Tan illustrates a mother who is trapped within the confines of her differences. By leaving China the Lena’s mother enters a world that does not attempt to listen to her, and the displacement and fear she demonstrates on her wedding day affirms this. Described as a “Westernized suit jacket” (Tan 308) the mother’s wedding dress symbolizes both her marriage and her stagnancy. ‘‘In this outfit she looks as if she were neither coming from nor going to someplace,” (Tan 308-309). The jacket represents the way her new role in society sits awkwardly on her shoulders. Although her new life may not harm her more than her life in China, she must observe the world with a closed mouth and a tape of bad memories running endlessly in her mind. Lena’s mother also wears an “Ankle-length Chinese dress with modest vents at the side,” (Tan 308) but this is not the item of clothing described as a wedding dress. Her ‘wedding dress’ was a gift from Lena’s father, one her mother would not likely have worn if given a choice. These dresses in their entirety represent the only family dynamic the narrator knows, with an isolated mother who can only speak when her husband “put[s] words in her mouth” (Tan 309).

Through violent imagery Lena suggests a negative tone towards her race. This attitude—although misguided—stems from the correlation between her mother’s isolation and her inability to communicate. “I often lied when I had to translate for her,” (Tan 310). When Lena watches her mother struggle to understand Western Culture she associates her discomfort with her race. Lena does not understand the “tragedy [her mother] could not speak about,” (Tan 308) in China or how this relates to her place in the world—she just knows that the Chinese aspects of her mother embarrass her. Lena expresses her embarrassment by widening her eyes, perceiving them “As if they were carved on a jack-o-lantern with two swift cuts of a short knife,” (Tan 308). When she walks around like this her father tells her that she looks scared, because in truth she is scared. Her fears emerge in the visions she experiences growing up. She describes “[Seeing] these things with my Chinese eyes, the part of me I got from my mother” (Tan 307). By relating her visions to the Chinese aspects of herself she challenges her ability to find comfort in her race or in her home, ultimately increasing the negative thought patterns that initially sparked her visions.
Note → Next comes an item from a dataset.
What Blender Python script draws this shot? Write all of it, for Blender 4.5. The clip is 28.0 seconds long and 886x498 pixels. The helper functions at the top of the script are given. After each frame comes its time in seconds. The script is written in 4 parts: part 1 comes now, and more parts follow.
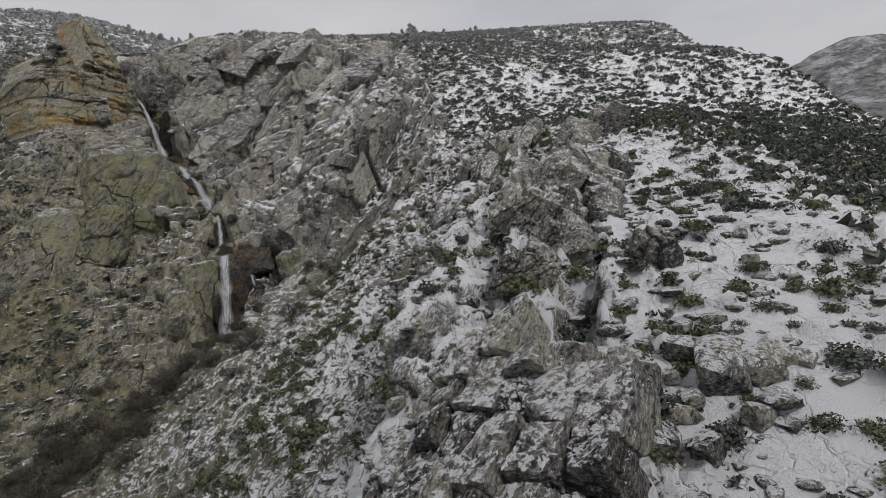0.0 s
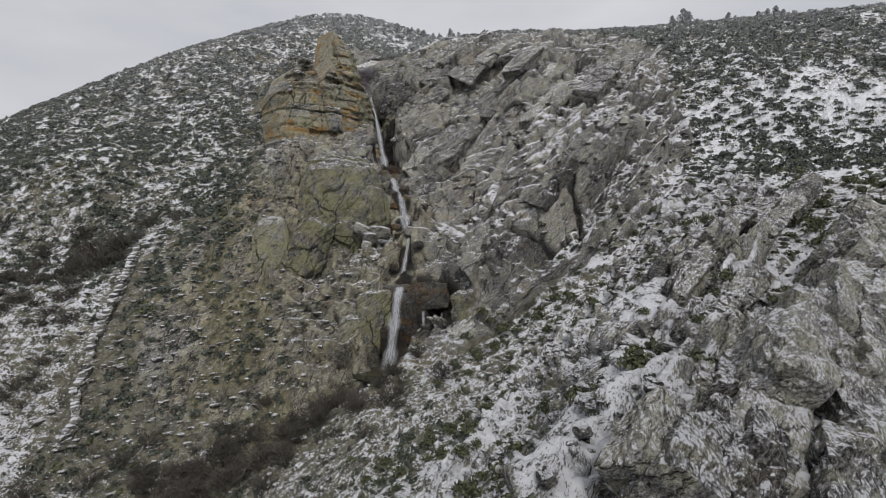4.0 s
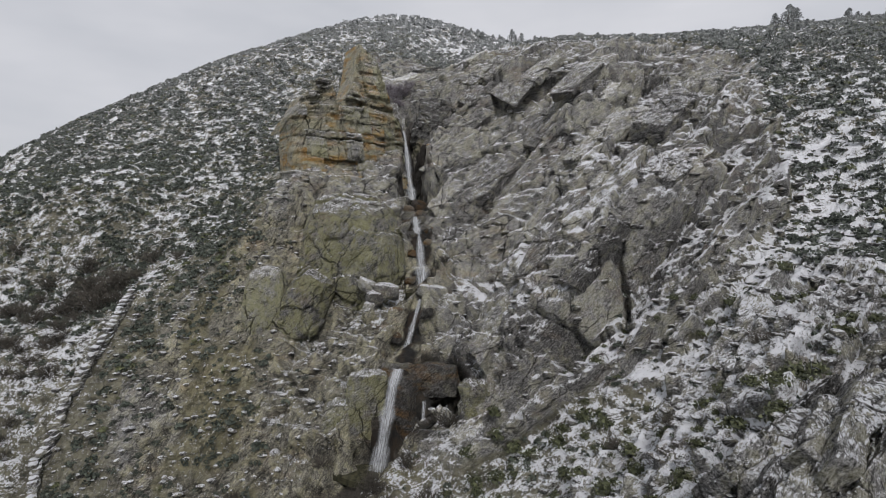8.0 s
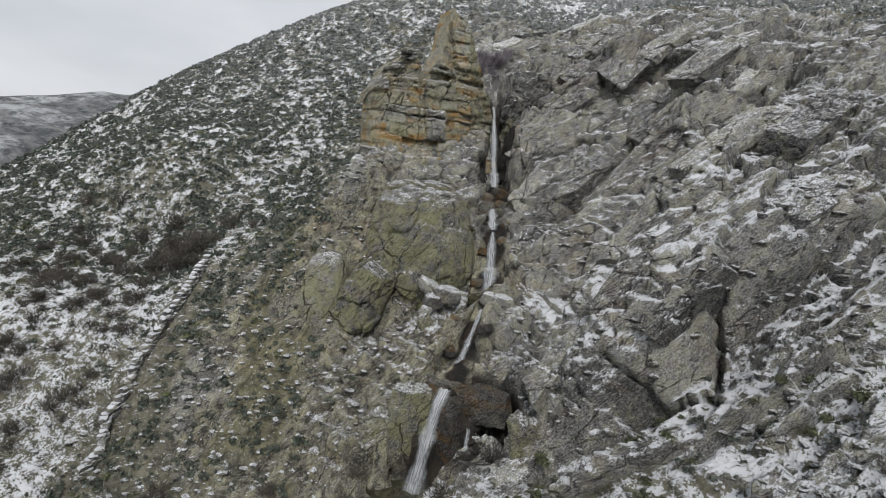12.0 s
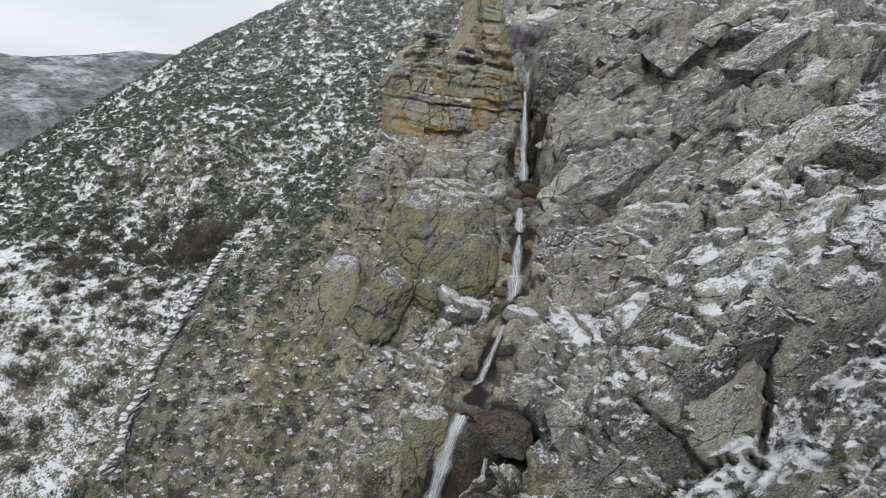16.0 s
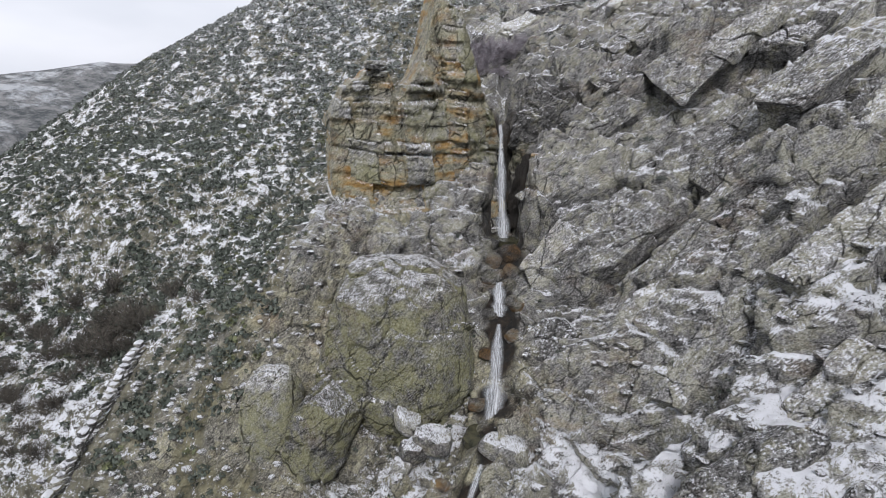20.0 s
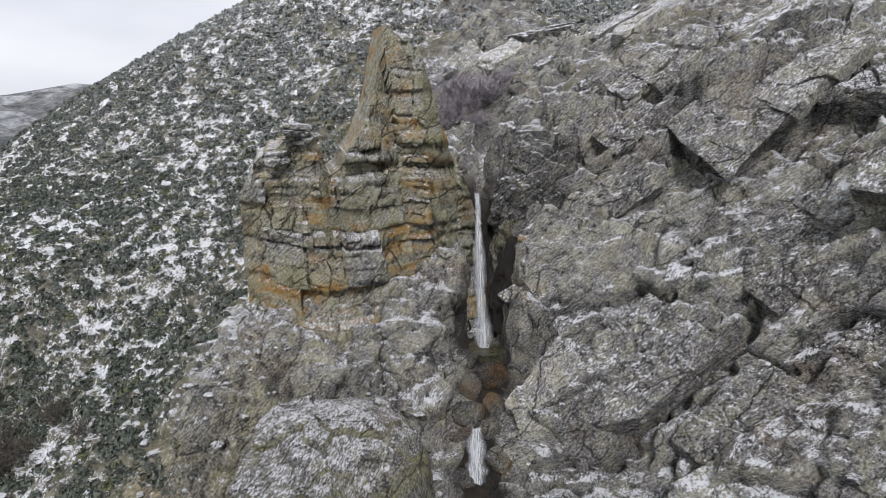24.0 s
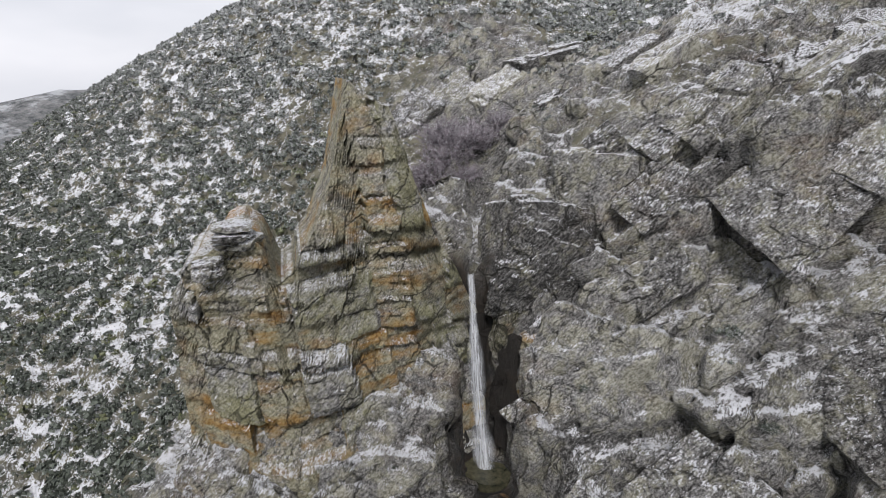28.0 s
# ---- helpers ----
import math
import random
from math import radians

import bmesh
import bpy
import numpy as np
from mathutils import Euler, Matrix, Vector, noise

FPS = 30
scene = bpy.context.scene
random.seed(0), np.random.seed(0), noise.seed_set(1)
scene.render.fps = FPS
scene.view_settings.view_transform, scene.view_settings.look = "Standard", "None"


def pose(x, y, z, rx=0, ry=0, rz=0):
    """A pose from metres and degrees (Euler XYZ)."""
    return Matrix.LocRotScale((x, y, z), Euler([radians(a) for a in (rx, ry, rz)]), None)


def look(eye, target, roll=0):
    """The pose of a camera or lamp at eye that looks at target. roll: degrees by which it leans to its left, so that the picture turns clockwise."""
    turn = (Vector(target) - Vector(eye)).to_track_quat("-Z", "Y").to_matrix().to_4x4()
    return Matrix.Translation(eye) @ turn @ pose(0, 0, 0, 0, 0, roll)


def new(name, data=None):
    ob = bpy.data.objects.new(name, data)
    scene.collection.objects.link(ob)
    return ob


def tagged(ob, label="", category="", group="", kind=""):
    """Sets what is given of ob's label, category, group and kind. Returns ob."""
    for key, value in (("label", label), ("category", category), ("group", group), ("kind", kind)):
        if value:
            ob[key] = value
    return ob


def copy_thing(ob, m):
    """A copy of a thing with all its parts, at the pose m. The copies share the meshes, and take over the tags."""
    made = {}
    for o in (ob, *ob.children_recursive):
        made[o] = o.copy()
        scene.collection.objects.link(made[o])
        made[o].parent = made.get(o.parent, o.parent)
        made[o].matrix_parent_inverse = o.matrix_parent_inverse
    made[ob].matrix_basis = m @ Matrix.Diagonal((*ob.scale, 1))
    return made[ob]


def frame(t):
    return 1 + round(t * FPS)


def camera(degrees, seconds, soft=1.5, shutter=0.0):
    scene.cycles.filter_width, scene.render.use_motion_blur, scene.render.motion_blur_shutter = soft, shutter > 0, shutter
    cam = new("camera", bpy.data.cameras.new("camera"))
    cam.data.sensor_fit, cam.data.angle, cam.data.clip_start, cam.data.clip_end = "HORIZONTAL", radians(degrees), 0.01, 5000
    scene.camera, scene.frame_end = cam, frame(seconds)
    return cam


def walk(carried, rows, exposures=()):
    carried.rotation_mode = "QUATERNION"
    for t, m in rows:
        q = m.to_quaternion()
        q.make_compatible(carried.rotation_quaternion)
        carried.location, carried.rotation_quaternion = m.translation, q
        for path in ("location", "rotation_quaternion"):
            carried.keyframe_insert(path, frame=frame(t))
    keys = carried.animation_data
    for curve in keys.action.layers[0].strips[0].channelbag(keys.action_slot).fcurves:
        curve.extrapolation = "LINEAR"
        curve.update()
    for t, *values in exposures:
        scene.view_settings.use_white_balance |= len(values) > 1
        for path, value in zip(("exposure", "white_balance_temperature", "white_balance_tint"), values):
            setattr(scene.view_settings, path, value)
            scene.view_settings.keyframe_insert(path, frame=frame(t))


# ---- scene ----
PATH = [
    (0, (-10.04, -8.48, -7.47), (8.25, 26.92, -10.98), -7.66),
    (0.5, (-8.87, -7.78, -6.94), (5.80, 29.31, -9.94), -6.34),
    (1, (-7.68, -7.31, -6.27), (2.94, 31.16, -8.98), -5.00),
    (1.5, (-6.54, -6.81, -5.55), (0.62, 32.45, -8.21), -3.79),
    (2, (-5.45, -6.07, -4.78), (-1.03, 33.58, -7.55), -2.82),
    (2.5, (-4.37, -5.06, -4.02), (-1.22, 34.70, -7.01), -2.20),
    (3, (-3.33, -4.03, -3.22), (-0.96, 35.76, -6.50), -1.77),
    (3.5, (-2.31, -2.96, -2.35), (-0.95, 36.86, -5.91), -1.50),
    (5.5, (1.24, 1.93, 0.06), (-0.03, 41.74, -3.67), -0.78),
    (6, (2.03, 3.21, 0.85), (0.63, 43.00, -2.97), -0.60),
    (6.5, (2.66, 4.54, 1.72), (0.82, 44.30, -2.25), -0.47),
    (7, (3.11, 5.84, 2.62), (0.59, 45.55, -1.52), -0.23),
    (7.5, (3.45, 7.17, 3.48), (-0.31, 46.76, -0.84), 0.05),
    (8, (3.65, 8.80, 4.11), (-1.47, 48.24, -0.16), 0.32),
    (8.5, (3.76, 10.39, 4.68), (-2.31, 49.74, 0.81), 0.70),
    (9, (3.73, 11.70, 5.16), (-3.77, 50.87, 1.99), 1.26),
    (9.5, (4.04, 12.61, 5.75), (-4.59, 51.56, 2.88), 1.72),
    (10, (4.45, 13.39, 6.24), (-4.53, 52.20, 2.63), 2.00),
    (10.5, (4.71, 14.00, 6.64), (-4.91, 52.49, 1.52), 2.54),
    (11, (4.93, 14.31, 7.20), (-5.63, 52.32, 0.58), 3.25),
    (11.5, (4.97, 14.38, 7.76), (-6.58, 51.86, -0.08), 4.18),
    (12, (5.10, 14.50, 8.20), (-7.05, 51.68, -0.15), 4.60),
    (12.5, (5.16, 14.55, 8.78), (-7.07, 51.65, 0.17), 4.68),
    (14.5, (5.18, 15.84, 10.47), (-7.36, 52.34, -0.05), 4.46),
    (15, (4.93, 16.55, 10.82), (-7.95, 52.79, -0.17), 4.52),
    (15.5, (4.57, 17.40, 11.30), (-8.94, 53.27, -0.14), 4.70),
    (16, (4.35, 18.44, 11.86), (-9.55, 54.04, 0.04), 4.64),
    (16.5, (4.29, 19.88, 12.39), (-8.98, 55.64, 0.33), 3.98),
    (17, (4.21, 21.55, 12.83), (-8.43, 57.48, 0.61), 3.32),
    (17.5, (3.97, 23.19, 13.29), (-8.42, 59.15, 0.92), 2.86),
    (18, (3.77, 24.81, 13.82), (-8.29, 60.84, 1.32), 2.22),
    (18.5, (3.49, 26.38, 14.38), (-8.48, 62.39, 1.73), 1.64),
    (19, (3.13, 28.06, 14.91), (-9.02, 63.98, 2.17), 1.23),
    (19.5, (2.74, 29.63, 15.45), (-9.96, 65.36, 2.71), 1.18),
    (20, (2.18, 31.08, 16.03), (-11.50, 66.46, 3.34), 1.61),
    (20.5, (1.66, 32.42, 16.61), (-13.02, 67.41, 3.95), 2.09),
    (22.5, (0.25, 39.13, 17.97), (-16.17, 73.46, 5.66), 2.46),
    (23, (0.12, 40.87, 18.30), (-15.03, 75.81, 6.06), 1.58),
    (23.5, (0.04, 42.41, 18.57), (-13.90, 77.87, 6.39), 0.76),
    (24, (-0.23, 43.69, 18.93), (-13.83, 79.26, 6.71), 0.31),
    (24.5, (-0.50, 44.76, 19.33), (-14.16, 80.30, 7.06), 0.04),
    (25, (-0.74, 45.85, 19.73), (-14.35, 81.38, 7.37), -0.27),
    (25.5, (-0.98, 46.87, 20.15), (-14.57, 82.37, 7.70), -0.52),
    (26, (-1.22, 47.84, 20.65), (-14.83, 83.27, 8.03), -0.79),
    (26.5, (-1.45, 48.78, 21.15), (-15.05, 84.15, 8.35), -1.07),
    (27, (-1.66, 49.68, 21.64), (-15.28, 84.97, 8.64), -1.31),
    (27.5, (-1.86, 50.52, 22.09), (-15.59, 85.71, 8.93), -1.59),
    (28, (-2.08, 51.37, 22.58), (-15.87, 86.46, 9.23), -1.91),
]
cam = camera(80.0, 28.0, soft=0.9)
walk(cam, [(t, look(eye, target, roll)) for t, eye, target, roll in PATH], [(0, -0.38, 6560, 13.5), (3, -0.26, 6480, 13), (8, -0.18, 6400, 13), (12, 0.0, 6380, 10), (17, 0.27, 6250, 11), (20, 0.33, 6200, 14), (28, 0.30, 6400, 14)])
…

Lena’s mother uses fear to isolate her daughter from the negative outside world, inevitably rendering her unable to differentiate between truth and falsity. Lena bases her understanding of the world upon the word of her parents. “A man can grab you off the streets, sell you to someone else, make you have a baby. Then you’ll kill the baby,” (Tan 310). Lena’s mother knows nothing but this reality, and only wishes to protect her daughter from it. However, these concepts are larger than Lena’s ability to understand them. Children desire clarity, and require it to know their place in the world. Without a full understanding of her mother’s truth, the truth of these warnings becomes lost in translation. While the narrator “Could no longer see what was so scary… [she] could feel it,” (Tan 317). Just as her mother is disconnected from the outside world, Lena is disconnected from her mother. She can only feel the weight of the negativity around her, and this confuses her until she witnesses transparency in another family. “I heard them laughing and crying… shouting with love,” (Tan 318). She realizes that silence, muddled truth, and isolation feel worse than physical pain, and wishes that her family would see and hear each other the way the voices from the wall do.

Tan offers no concrete resolution at the end of ‘The Voice From the Wall’. Even after she understands the root of her pain Lena will continue living a life that tortures her. By writing this story Tan implies the importance of voice in a household. Parents must actively work to understand their children and vice versa. Without mutual understanding everyone is left incapable of growth and stagnancy is worse than the pain of a thousand cuts.